4. Uma multinacional, a Unitom, está a plantar, no Ferro (Covilhã), um dos maiores cerejais do país: produzirá, dentro de 3 anos, 500 toneladas de cereja (10% da produção da Cova da Beira).

Nota: Várias publicações deste mês têm sido marcadas pelo pessimismo. Queria dar a volta a isto, mas... "Quem não tem cão caça com gato". Pode ser que as boas notícias alheias nos contagiem um bocadinho!

quinta-feira, 26 de janeiro de 2012

O nosso falar: esbarrondar

A palavra esbarrondar é relativa a barro. Desabava ou desmoronava-se uma parede em que as pedras eram coladas com barro. O mesmo que esboroar-se, que acontece frequentemente com coisas de barro já muito antigas.
Um dicionário on-line informa-me que também se usa no sentido de parir, na zona do Fundão, que é a nossa. O bebé está na barriga da mãe e, quando chega o tempo, rompe-se o véu e tudo se esbarronda, saindo a criança para o mundo exterior.
E ainda se utiliza com o significado de menstruação. Tem lógica, porque dizemos barronda se uma porca anda saída, isto é, com propensão para acasalar e procriar, pois está no período da ovulação. E a menstruação significa o fim desse ciclo reprodutor, esbarrondou-se tudo.

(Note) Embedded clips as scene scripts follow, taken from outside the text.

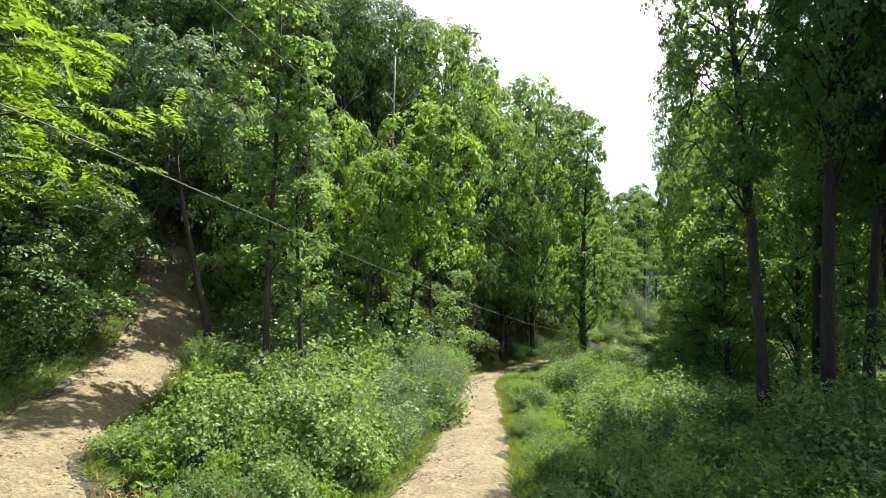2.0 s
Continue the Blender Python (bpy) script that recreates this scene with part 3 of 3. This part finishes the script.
# unseen woods, added to close the clearing behind and its bounced light
for ob, x, y, top in ((oak_a, -14, -6, 18), (oak_b, -17, 3, 18), (oak_c, -9, -14, 19), (oak_a, 0, -20, 18), (oak_b, 8, -15, 18), (oak_c, 13, -7, 19), (oak_b, -22, -12, 20), (oak_a, 17, -16, 19), (oak_a, -8, -24, 20)):
    plant(ob, x, y, top, 0.95)

# the woods between the placed trees
SKYLINE = ((-0.70, 0.193), (-0.61, 0.182), (-0.54, 0.157), (-0.46, 0.188), (-0.405, 0.188), (-0.35, 0.155), (-0.30, 0.16), (-0.2, 0.153), (-0.084, 0.13),
           (-0.057, 0.104), (0.104, 0.068), (0.193, 0.014), (0.273, -0.02))
CREST = ((-0.7, -0.097), (-0.52, -0.093), (-0.387, -0.068), (-0.27, -0.028), (-0.164, -0.016), (-0.075, -0.025), (0.06, -0.055), (0.19, -0.11), (0.33, -0.155),
         (0.46, -0.173), (0.7, -0.21))


def canopy_top(x, y):
    """How high the tree tops reach over the hill, rising to the crest by the tower."""
    a = 18.86 + y * float(np.interp(x / y, [p[0] for p in SKYLINE], [p[1] for p in SKYLINE])) if x < road_x(min(y, 88)) else 99.0
    turn = math.atan2(x, y) + radians(9.26)
    depth = math.hypot(x, y) * math.cos(turn)
    return min(a, 34.24 + depth * float(np.interp(math.tan(turn), [p[0] for p in CREST], [p[1] for p in CREST])))


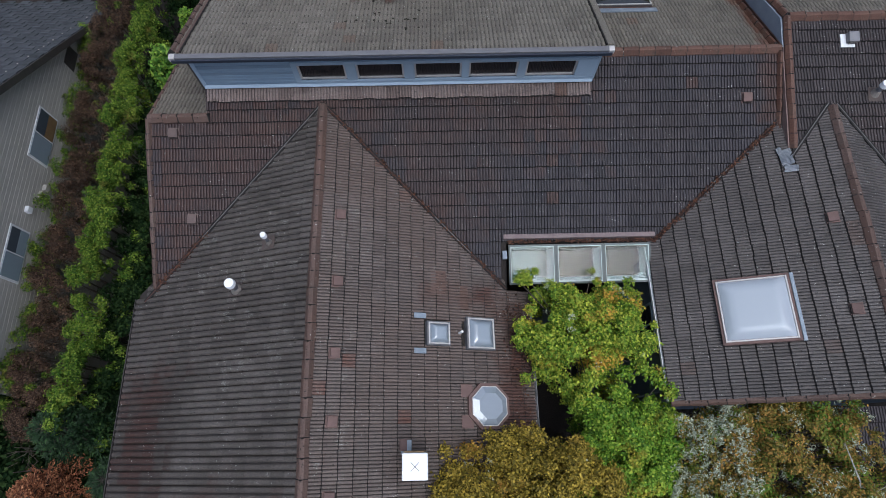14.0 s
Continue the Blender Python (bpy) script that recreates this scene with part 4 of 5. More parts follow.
def dome_skylight(m, w, h, label, kerb, rise=0.16, flat=0.7, milk=None):
    """A curb-mounted skylight with a raised plastic dome."""
    t = thing("skylight", label, "skylight", "domed skylights")
    rim = 0.14 if w > 1 else 0.08
    frame_parts(t, m, w + rim, h + rim, rim - 0.02, 0.16, 0.05, kerb, "kerb")
    frame_parts(t, m, w + 0.02, h + 0.02, 0.035, 0.04, 0.145, FRAME_PALE)
    bm = bmesh.new()
    n = 14
    grid = [[None] * (n + 1) for _ in range(n + 1)]
    for i in range(n + 1):
        for j in range(n + 1):
            a, b = i / n * 2 - 1, j / n * 2 - 1
            edge = min(1 - abs(a), 1 - abs(b))
            lift = rise * min(1.0, edge / flat) ** 0.55
            grid[i][j] = bm.verts.new(m @ Vector((a * (w / 2 - 0.03), b * (h / 2 - 0.03), 0.15 + lift)))
    for i in range(n):
        for j in range(n):
            bm.faces.new((grid[i][j], grid[i + 1][j], grid[i + 1][j + 1], grid[i][j + 1]))
    g = part("dome", bm, milk or DOME, t, "clear plastic dome" if milk else "milky translucent dome", True)
    g.visible_shadow = False
    part("shaft_floor", box(w - 0.1, h - 0.1, 0.02, m @ Matrix.Translation((0, 0, 0.01))), REVEAL, t)
    return t


# large square dome on the east cross gable
m = on(z_gr, 3.37, -5.71, (0, -1), (1, 0))
t = dome_skylight(m, 1.45, 1.5, "large square skylight with a milky dome in a brown kerb", TILE_VENT, 0.13, 0.32)
part("back_pan", box(1.6, 0.08, 0.05, m @ Matrix.Translation((0, 0.88, 0.06)), 0.01), LEAD, t, "grey metal back pan")
# two small domes and an octagon on the west cross gable
m = on(z_gl, -4.15, -6.05, (0, 1), (-1, 0))
t = dome_skylight(m, 0.50, 0.52, "small square skylight with a pyramid dome", KERB_GREY, 0.12, 0.45, DOME_CLEAR)
for s in (-1, 1):
    part("flashing", box(0.13, 0.30, 0.03, m @ Matrix.Translation((s * 0.42, 0.45, 0.05)), 0.008), LEAD, t, "grey flashing tab")
m = on(z_gl, -3.12, -6.0, (0, 1), (-1, 0))
t = dome_skylight(m, 0.72, 0.68, "square skylight with a pyramid dome", KERB_GREY, 0.13, 0.45, DOME_CLEAR)
t2 = thing("flue_pin", "short white vent pin between two skylights", "vent")
part("pin", tube(0.03, 0.03, 0.22, 10, on(z_gl, -3.62, -6.0, (0, 1), (-1, 0)), None), WHITE, t2)


def octagon(bm, m, r, z0, z1, r2=None):
    r2 = r2 or r
    lo = [bm.verts.new(m @ Vector((r * math.cos(math.pi / 8 + k * math.pi / 4), r * math.sin(math.pi / 8 + k * math.pi / 4), z0))) for k in range(8)]
    hi = [bm.verts.new(m @ Vector((r2 * math.cos(math.pi / 8 + k * math.pi / 4), r2 * math.sin(math.pi / 8 + k * math.pi / 4), z1))) for k in range(8)]
    for k in range(8):
        bm.faces.new((lo[k], lo[(k + 1) % 8], hi[(k + 1) % 8], hi[k]))
    bm.faces.new(hi)
    return bm


m = on(z_gl, -2.98, -7.72, (0, 1), (-1, 0))
t = thing("octagonal_skylight", "octagonal skylight with a clear dome in a brown kerb", "skylight")
part("kerb", octagon(bmesh.new(), m, 0.57, -0.05, 0.10), TILE_VENT, t)
part("frame", octagon(bmesh.new(), m, 0.49, 0.10, 0.14), FRAME_PALE, t)
part("dome", octagon(bmesh.new(), m, 0.47, 0.14, 0.20, 0.32), DOME_CLEAR, t).visible_shadow = False
for a in (-1, 1):
    part("flashing", box(0.3, 0.3, 0.03, m @ Matrix.Translation((a * 0.35, 0.55, 0.04)), 0.01), TILE_VENT, t)

# smoked flat skylight on the north slope
m = on(z_n, 1.15, 3.70, (-1, 0), (0, -1))
t = thing("flat_skylight", "large flat skylight of smoked glass in a thin pale frame", "skylight")
frame_parts(t, m, 1.76, 1.74, 0.10, 0.14, 0.05, FRAME_DARK, "kerb")
frame_parts(t, m, 1.74, 1.72, 0.022, 0.03, 0.135, FRAME_PALE)
bm = bmesh.new()
grid = [[bm.verts.new(m @ Vector((a * 0.84, b * 0.83, 0.135 + 0.05 * min(1.0, min(1 - abs(a), 1 - abs(b)) / 0.6) ** 0.8))) for b in [j / 8 - 1 for j in range(17)]] for a in [i / 8 - 1 for i in range(17)]]
for i in range(16):
    for j in range(16):
        bm.faces.new((grid[i][j], grid[i + 1][j], grid[i + 1][j + 1], grid[i][j + 1]))
part("pane", bm, PANE_DARK, t, "dark mirror-like smoked dome", True)
part("head_flashing", box(1.98, 0.19, 0.04, m @ Matrix.Translation((0, 1.03, 0.05)), 0.012), LEAD, t, "pale blue-grey lead flashing")
part("head_gutter", box(1.85, 0.07, 0.05, m @ Matrix.Translation((0, 0.90, 0.04)), 0.008), RUST, t)

# chimney clad in flagstone, with a flat white cap
ch = thing("chimney", "yellow-brown flagstone chimney with a flat white metal cap", "chimney")
HX0, HX1, HY0, HY1, HT = -6.14, -5.42, 3.17, 4.84, 11.32
part("shaft", box(HX1 - HX0, HY1 - HY0, HT - 8.6, Matrix.Translation(((HX0 + HX1) / 2, (HY0 + HY1) / 2, (HT + 8.6) / 2))), MORTAR, ch, "pale mortar joints")
rng = random.Random(5)


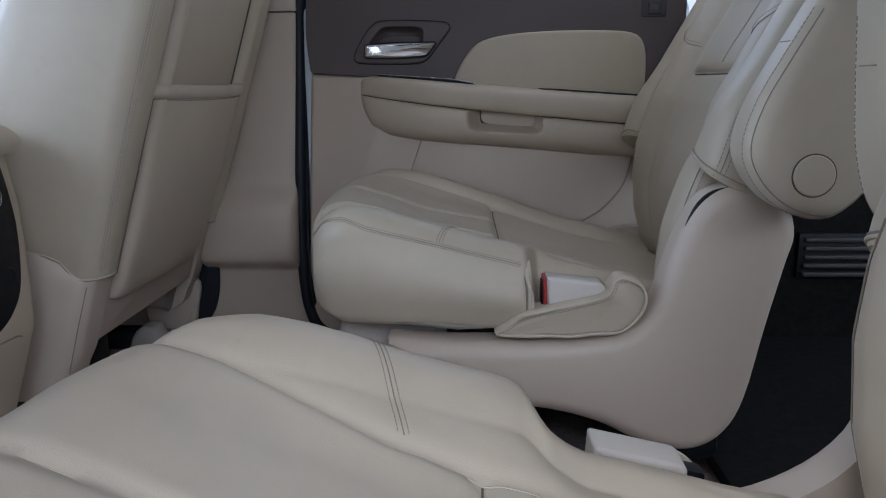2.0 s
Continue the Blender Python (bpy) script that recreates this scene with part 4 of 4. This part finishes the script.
        # plastic lower corner shield
        def shield_ring(z, k=0.0):
            xr, w = seat_x(z) - 0.001 - k, 0.281 - k - 0.05 * max(0.0, 0.90 - z)
            r = 0.040
            pts = [(xr - 0.03, 0.206), (xr, 0.207)]
            pts += [(xr - r * (1 - math.cos(a)), w - r * 0.7 + r * 0.7 * math.sin(a)) for a in (math.pi / 2 * i / 8 for i in range(9))]
            pts += [(xr - 0.09, w + 0.002), (xr - 0.16, w + 0.001), (xr - 0.235, w - 0.004), (xr - 0.26, w - 0.02), (xr - 0.255, w - 0.045), (xr - 0.06, w - 0.04)]
            wide = 1 + (flare if sd > 0 else 0.0)
            return [F(x, sd * y * wide, z + 0.052 * step(0.03, 0.10, seat_x(z) - x) * step(0.90, 1.0, z) + 0.020 * step(0.03, 0.0, seat_x(z) - x) * step(0.86, 0.79, z)) for x, y in pts]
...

terça-feira, 24 de janeiro de 2012

Trabalhos de fim de semana

Em 1974-75, ainda vivíamos na Tapada, a beber água da mina, à luz do petróleo. Por esses tempos, os operários da construção civil travaram grandes lutas e conseguiram melhores salários e a redução da jornada semanal de 48 para 45 horas. Assim, o meu pai trabalhava 9 horas por dia e já podia vir passar o sábado com a família.
Então, os meus pais compraram uma casa velha na Rua da Cruz e iniciámos a sua reconstrução. Como interrompi os estudos no ano letivo 75-76, o meu pai dizia-me o que fazer durante a semana e no sábado tinha tudo pronto para os trabalhos de pedreiro.
“Aqui, no chão, abres uma caixa quadrada de um metro de lado por 80 de fundo.”
No sábado, fizemos o pilar que suporta a escadaria.
“A toda a volta da parede, cava o barro por baixo da parede, da fundura de uma mão travessa.”
No sábado, encostámos uns taipais na prumada da parede e enchemos os buracos de massa.
“Esta semana, tira as telhas e arranca as ripas e os caibros.”
E foi assim, durante três anos. Depois, mudámo-nos para a casa nova da Vila. Há 37 anos, o sábado livre do meu pai fez toda a diferença para a nossa família.
A vida mudou muito, entretanto. Há cerca de 20 anos, quando se começou a falar em abrir os hipermercados aos domingos, duas funcionárias do antigo Jumbo de Castelo Branco vieram pedir-me para assinar pela abertura. Eu respondi-lhes que não assinava, pois, como professor, queria que elas passassem o domingo com os filhos.
Muitos desconhecem que o dia de descanso semanal ao domingo é uma conquista muito recente, de há cem anos, no início da Primeira República. Antes disso, a missa de domingo era um luxo proibido aos operários, numa época de grande religiosidade.
O mundo mudou para melhor, em muitas coisas, no último século, mas agora estamos a andar para trás, em nome de progressos que poucos sentem.

Nota: Ao contrário de muitos, com o Presidente da República à cabeça, que só há poucos meses perceberam a grande complexidade da crise económica que vivemos, eu percebi isso logo quando ela começou, embora tenha sido a única coisa que percebi, durante largo tempo. Por isso esta crónica não é uma tomada de posição contra ou a favor de algo ou alguém, embora não abdique da minha oposição ao aumento da riqueza nos ricos e ao consequente aumento da pobreza na classe média e nos pobres. E à desregulação das suas vidas.